Williams started the evening by informing the crowd of about a dozen people about the event itself and then asked for requests for songs to play in the room. After each requested song, everyone discussed the story behind each song.
“This is the second [installment] and the idea is to connect and show how music and humanities relate in many ways,” Williams said.
The first requested song from an audience member was “All the Love We Leave Behind” by Converge. The person who requested the song provided the background and meaning of it.
The lead singer sang about his dead dog in an interesting genre, heavy metal.

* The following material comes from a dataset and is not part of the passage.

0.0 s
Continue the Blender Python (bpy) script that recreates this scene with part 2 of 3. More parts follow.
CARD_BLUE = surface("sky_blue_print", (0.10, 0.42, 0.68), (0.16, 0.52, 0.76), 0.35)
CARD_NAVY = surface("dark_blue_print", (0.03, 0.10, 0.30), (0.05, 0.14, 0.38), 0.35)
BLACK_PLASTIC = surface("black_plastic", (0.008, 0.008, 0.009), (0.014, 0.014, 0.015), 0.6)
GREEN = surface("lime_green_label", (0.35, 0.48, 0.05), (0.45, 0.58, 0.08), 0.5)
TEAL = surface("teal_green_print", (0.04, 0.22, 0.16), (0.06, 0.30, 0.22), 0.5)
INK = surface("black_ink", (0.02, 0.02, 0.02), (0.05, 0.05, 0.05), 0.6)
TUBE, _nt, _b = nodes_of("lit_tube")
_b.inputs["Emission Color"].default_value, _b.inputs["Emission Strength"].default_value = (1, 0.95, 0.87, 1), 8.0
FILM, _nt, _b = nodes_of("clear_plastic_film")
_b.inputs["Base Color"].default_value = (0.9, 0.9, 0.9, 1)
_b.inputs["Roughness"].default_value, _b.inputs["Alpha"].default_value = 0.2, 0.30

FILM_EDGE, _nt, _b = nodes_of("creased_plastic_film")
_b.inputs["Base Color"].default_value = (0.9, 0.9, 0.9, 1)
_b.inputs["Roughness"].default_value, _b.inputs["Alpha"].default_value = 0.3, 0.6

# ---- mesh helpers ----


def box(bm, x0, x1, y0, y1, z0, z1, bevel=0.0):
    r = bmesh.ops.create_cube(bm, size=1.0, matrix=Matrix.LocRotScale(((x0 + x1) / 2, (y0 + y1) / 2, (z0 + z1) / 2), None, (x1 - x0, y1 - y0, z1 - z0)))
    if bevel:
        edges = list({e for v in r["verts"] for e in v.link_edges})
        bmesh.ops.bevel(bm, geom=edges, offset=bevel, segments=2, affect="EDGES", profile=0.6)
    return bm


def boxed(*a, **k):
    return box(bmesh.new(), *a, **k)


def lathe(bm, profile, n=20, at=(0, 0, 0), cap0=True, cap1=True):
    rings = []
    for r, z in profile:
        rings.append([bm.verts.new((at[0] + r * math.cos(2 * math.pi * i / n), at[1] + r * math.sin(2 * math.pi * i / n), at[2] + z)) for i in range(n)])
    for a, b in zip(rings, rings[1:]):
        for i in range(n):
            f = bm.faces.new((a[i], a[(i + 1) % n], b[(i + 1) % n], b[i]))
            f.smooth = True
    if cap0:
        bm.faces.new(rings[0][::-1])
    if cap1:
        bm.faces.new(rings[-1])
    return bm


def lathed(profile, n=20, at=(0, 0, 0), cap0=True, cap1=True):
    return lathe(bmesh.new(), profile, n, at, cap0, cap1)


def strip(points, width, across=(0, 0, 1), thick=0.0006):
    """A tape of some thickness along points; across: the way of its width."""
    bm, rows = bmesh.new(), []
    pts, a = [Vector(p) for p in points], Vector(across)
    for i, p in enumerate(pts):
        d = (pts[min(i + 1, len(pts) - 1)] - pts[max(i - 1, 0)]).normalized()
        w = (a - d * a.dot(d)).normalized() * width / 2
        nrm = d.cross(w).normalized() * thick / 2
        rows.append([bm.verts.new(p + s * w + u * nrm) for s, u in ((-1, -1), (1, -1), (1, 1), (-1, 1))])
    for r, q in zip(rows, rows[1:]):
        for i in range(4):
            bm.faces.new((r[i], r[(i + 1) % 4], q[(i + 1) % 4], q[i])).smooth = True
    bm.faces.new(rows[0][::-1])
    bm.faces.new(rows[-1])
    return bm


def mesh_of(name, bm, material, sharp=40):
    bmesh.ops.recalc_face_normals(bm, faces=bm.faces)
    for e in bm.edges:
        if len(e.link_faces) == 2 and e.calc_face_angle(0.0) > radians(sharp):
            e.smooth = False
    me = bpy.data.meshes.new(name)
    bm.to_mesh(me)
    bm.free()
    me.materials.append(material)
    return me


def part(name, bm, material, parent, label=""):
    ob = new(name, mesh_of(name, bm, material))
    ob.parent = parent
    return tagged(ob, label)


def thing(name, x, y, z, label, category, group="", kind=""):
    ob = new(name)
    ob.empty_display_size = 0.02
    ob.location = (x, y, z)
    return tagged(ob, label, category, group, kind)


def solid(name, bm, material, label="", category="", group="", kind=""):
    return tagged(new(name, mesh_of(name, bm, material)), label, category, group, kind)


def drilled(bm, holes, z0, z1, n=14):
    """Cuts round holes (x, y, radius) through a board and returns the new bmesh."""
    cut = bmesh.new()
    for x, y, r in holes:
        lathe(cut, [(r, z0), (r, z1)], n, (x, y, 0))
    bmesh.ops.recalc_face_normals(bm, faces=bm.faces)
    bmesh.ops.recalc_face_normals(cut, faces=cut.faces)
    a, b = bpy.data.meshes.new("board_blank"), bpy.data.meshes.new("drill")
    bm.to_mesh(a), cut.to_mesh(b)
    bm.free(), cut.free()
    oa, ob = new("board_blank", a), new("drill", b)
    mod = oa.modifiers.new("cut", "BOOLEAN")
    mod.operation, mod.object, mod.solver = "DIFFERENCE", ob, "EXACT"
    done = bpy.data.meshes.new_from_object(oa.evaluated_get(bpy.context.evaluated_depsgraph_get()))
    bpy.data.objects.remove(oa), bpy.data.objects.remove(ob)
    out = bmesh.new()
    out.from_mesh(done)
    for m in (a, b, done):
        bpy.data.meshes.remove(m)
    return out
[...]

“There are two different ways of writing a song. One would be to literally tell the story and the other way would be to take the mood or state of mind and present that in a way that the listener can fill in their own details,” Tiner said in the discussion that followed.
There was a small discussion on “Vaporwave” which is music with a looped track of parts of other artists’ songs.
They played examples of looped songs that consisted of lyrics from Michael Jackson and Dolly Parton.
“Dear Marcus” by Celly Ru was the next requested song from an attendee. The attendee gave an in-depth backstory of the song and artist.
“He [the rapper] lost a close friend named Marcus to gang violence. He is not very mainstream because he raps about the lifestyles they live. He doesn’t rap about what people want to hear,” he said.
Bob Ford, 60, was an attendee and he shared his music career with everyone.
He started his music career in 1968 and had a recording studio for rap artists in the bay area.
He shared this on the topic of rap music after “Dear Marcus.”
The last requested song by a female attendee was “Window Pain” by J. Cole. When she first heard the song, it moved her tremendously.
“We all go through things and when somebody speaks [in depth], we resonate with that and in a way, it moves me,” she said.
Next, Williams requested presented a song that represents controversy which was the main topic of the night. The song was “There Goes the Neighborhood” by Body Count.
“I lived in a suburban neighborhood when I grew up and we got this CD and blasted it,” Ottum elaborated on the controversial song. “The neighbors were like ‘what the.’”
Lastly, Williams enlightened everyone that the last installment of the semester is on Nov. 15.
“February, March, and April there will be three more [installments],” Williams said.